On Calling Home (36)
I’m trying to get it together to mail a package to Ana and Rodolfo for Christmas this year, something the whole family can enjoy. I failed to get it there in time before, sent something late two years ago, incomplete. This year I have a puzzle, a night scene that looks like Italy. I went to buy vegetable seeds yesterday for the milpa, but True Value didn’t have their new stock in yet. I want to get some photos made for them, maybe the Mexican marigolds in my garden, pictures of my cats napping on the patio. I worry they’ll think I’ve forgotten them. The last time I spoke to Ana was in January when I called to talk to Isabel on the day of her quinceanero. I never called back to see if her card arrived with the magic Mexican pesos still tucked inside it, worn bills I had carried in my wallet for years like good luck charms.
I’ve thought of calling often, mornings like this when I sit quiet on the patio and let my thoughts wander back to Ajijic, with Ana and Rodolfo always at the heart of it. I especially wanted to call them on el dia de los muertos and for Thanksgiving, too. I wonder if they celebrated it there this year, the expatriate’s customs rubbing off on the locals. They are people I am grateful for, so I wanted to call to let them know. But I didn’t. I haven’t called since that morning in January, the whole family in a happy flurry getting ready for Isabel’s big day. And I ache for not hearing their voices, not learning las noticias, the news. But something keeps stopping me from calling, and I ask myself again and again what it is. I’m pretty sure it’s not the difficulty of speaking Spanish over the phone, the disadvantage of not having their facial expressions and their gestures to help me out. I suspect, instead, it is the way the thought of them squeezes my heart.

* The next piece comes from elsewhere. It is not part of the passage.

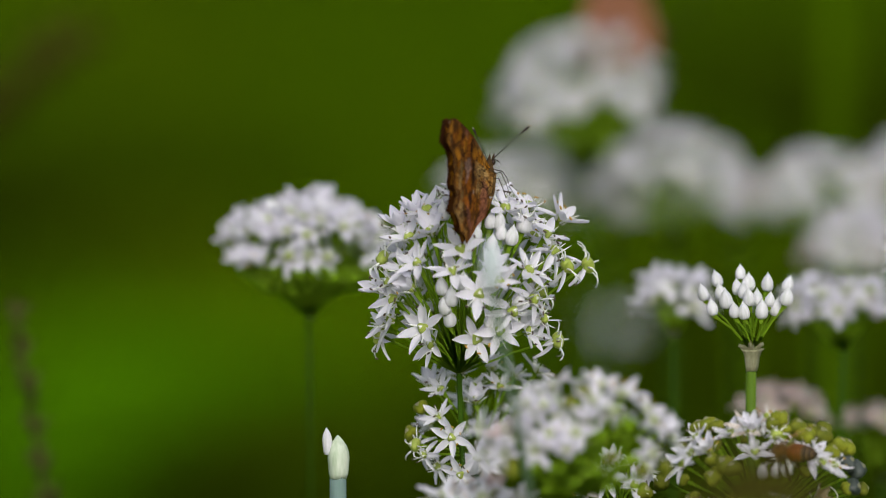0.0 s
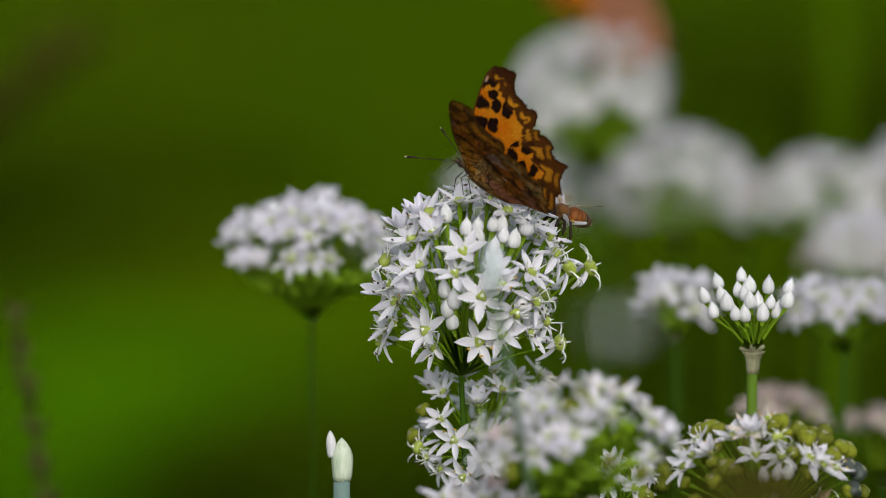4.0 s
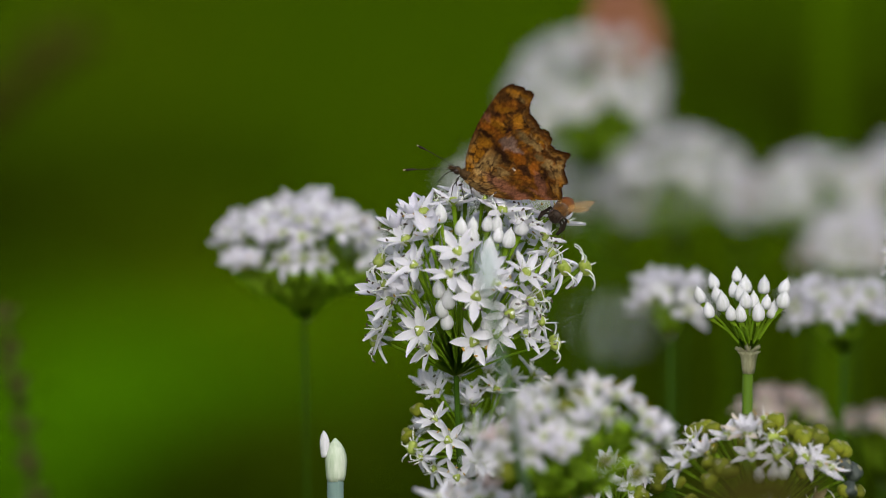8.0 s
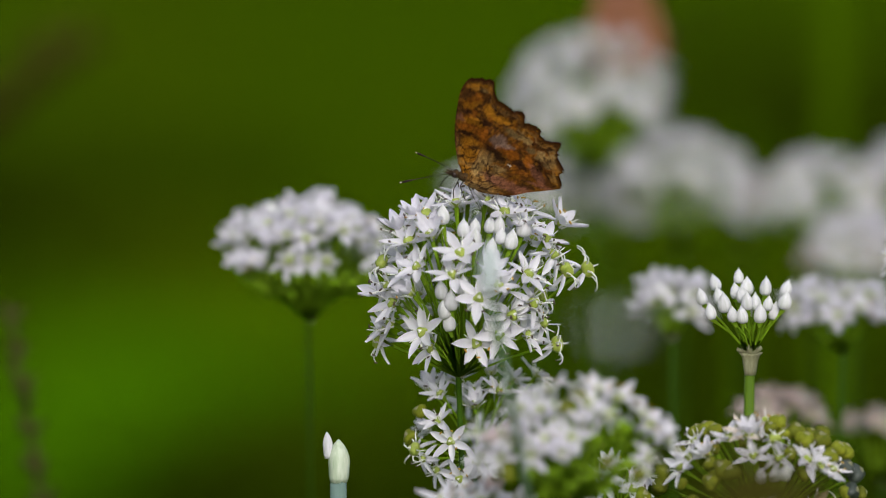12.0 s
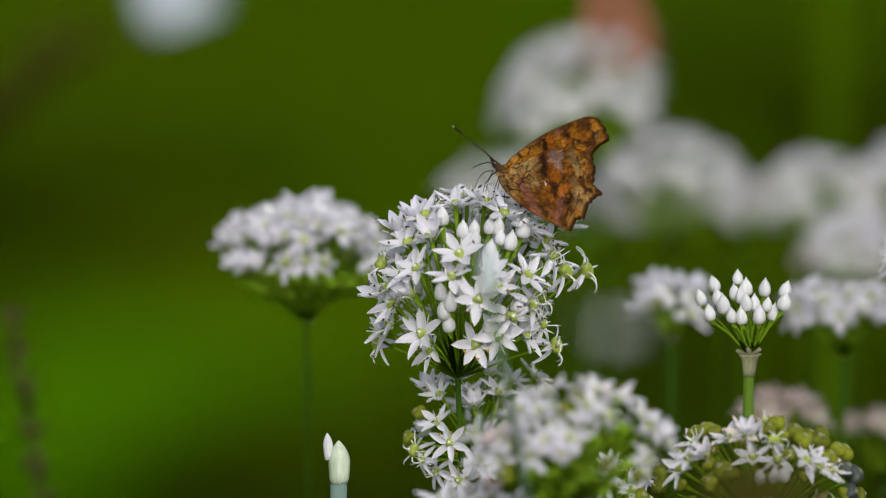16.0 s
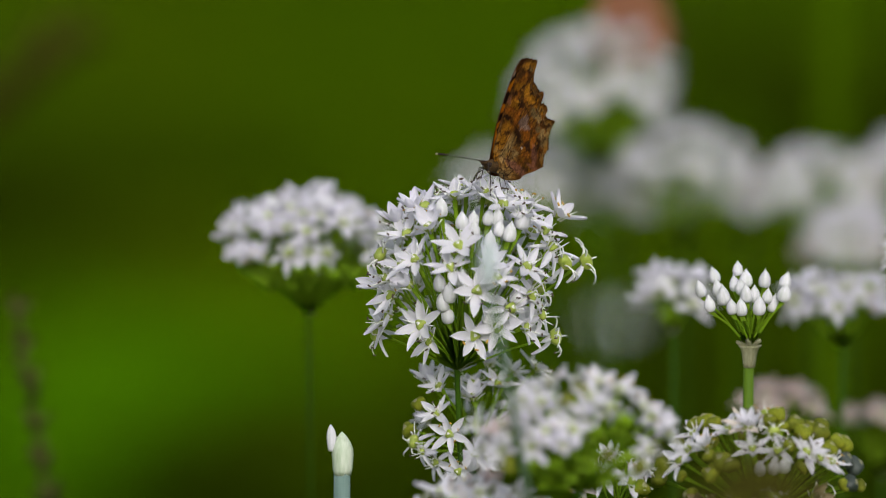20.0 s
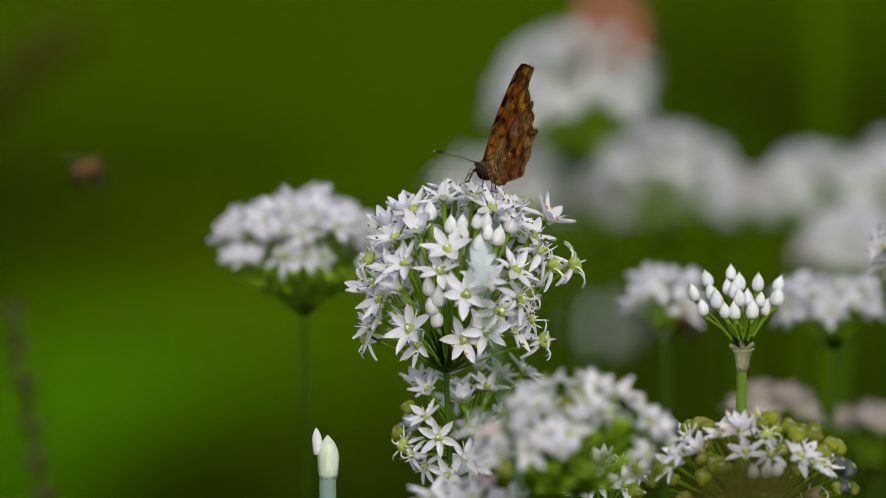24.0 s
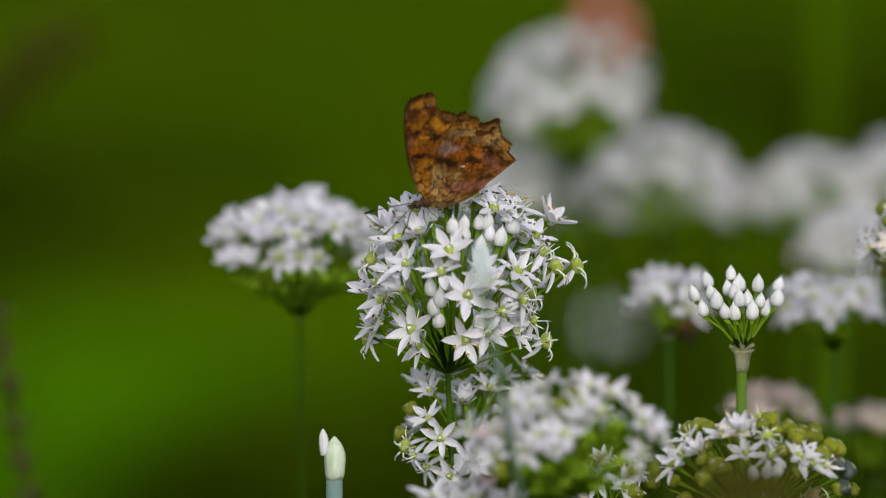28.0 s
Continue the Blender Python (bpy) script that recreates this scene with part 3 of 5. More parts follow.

Still, for the fullness of the moment, hearing their familiar voices on the phone, reveling in the sound of their laughter, of laughing together though we’re 1600 miles apart–I tell myself to call soon. That richness is worth the small heartbreak sure to follow.
I Carry My Longing (32)
I carry Mexico inside me in a way I’ve never known before. It’s half longing, half comfort, I think, as though the country is part of my bedrock now from my short stay–unexpected, surprising, constant. Other places reside in me, too. The open fields of Sonoma County, Sebastopol’s apple orchards alive in the white of full bloom. But they live quietly, rich moist earth breathing peace. I loved it there. For the first time I thought, I could spend the rest of my life here. But I don’t dream of going back, not like with Mexico, though I don’t rule it out. I dream again and again of going back to Mexico. I imagine really moving there this time, not just going like I did before, for a year or two, maybe forever, not returning in a rush to the United States. I can see myself there, sitting in my walled garden, sparrows and white-winged doves in the bougainvillea, daily walks along the malecón, the boardwalk, watching my volcano across the lake. I can picture myself older, taking extra care moving across the cobblestone streets.
Day to day, I hold the longing to return, to make Mexico my own. It lives in the crook of my elbows, hides behind my knees. And yet I wonder if I will ever make that choice. Questions rise in me, yeast in the dough. Can I live again with spiders the size of my hand? What about feeling like “the other” there? Would I grow used to it, morph into new skin, my roots sinking deep in foreign soil? Would my life in the United States fade like a dream? I think it might. I can imagine missing people here, urging them to visit me there. I can imagine missing the conveniences, Trader Joe’s, the rules of a bureaucracy where I can know what to expect. But I can’t picture me living in Mexico and carrying this same longing for life in the United States. When I think of living in Mexico again, I only picture being home.
Dark As Night (28)
Dark as night the heads of children racing back and forth across the plaza shouting, hair shiny in the early dusk. Dark as night the grackles roosting in the jacarandas of the zocoló. Dark the skin of every single body in the crowded square, except her. Old men, young women, clustered, Spanish a loud, steady murmur, the rapid curve of a summer creek, as steady as the grackles calling from the trees, a cacophony of conversation, a mad frenzied orchestra tuning up. Dark as night the glistening black feathers, dark the skin, dark the grackle silhouettes, dark of every being in the zocoló but her, her white skin a bruised thumb, dumb with her estadounidense self. She would lose her Puerto Rican friend over a careless email about walking through the plaza in that Sunday twilight, the dirty cement, the alien dark-skinned world, her senses dulled by too much beer. Not racism, though, only sinking in a sea of otherness, aching and alone. But now she dreams of it like dessert. She’ll go again, sit nodding, smiling on a bench, tears sliding down her face in the half light. Eyes closed, the symphony surrounds her. The grackles make her heart dance in her chest, bump against her ribs. She holds still in the center of that boisterous foreign world where language is music. Her white skin gets lost in the late dusk until her estadounidense self all but disappears. She sits there while the light slips away, until it feels right to be there in the heart of things, dark as night and plain as day.
[Editor’s note: This piece was begun with a writing prompt from my Monday night writing workshop led by Alaina Bixon. We were told to begin a poem with a cliche. Thank you, Alaina.]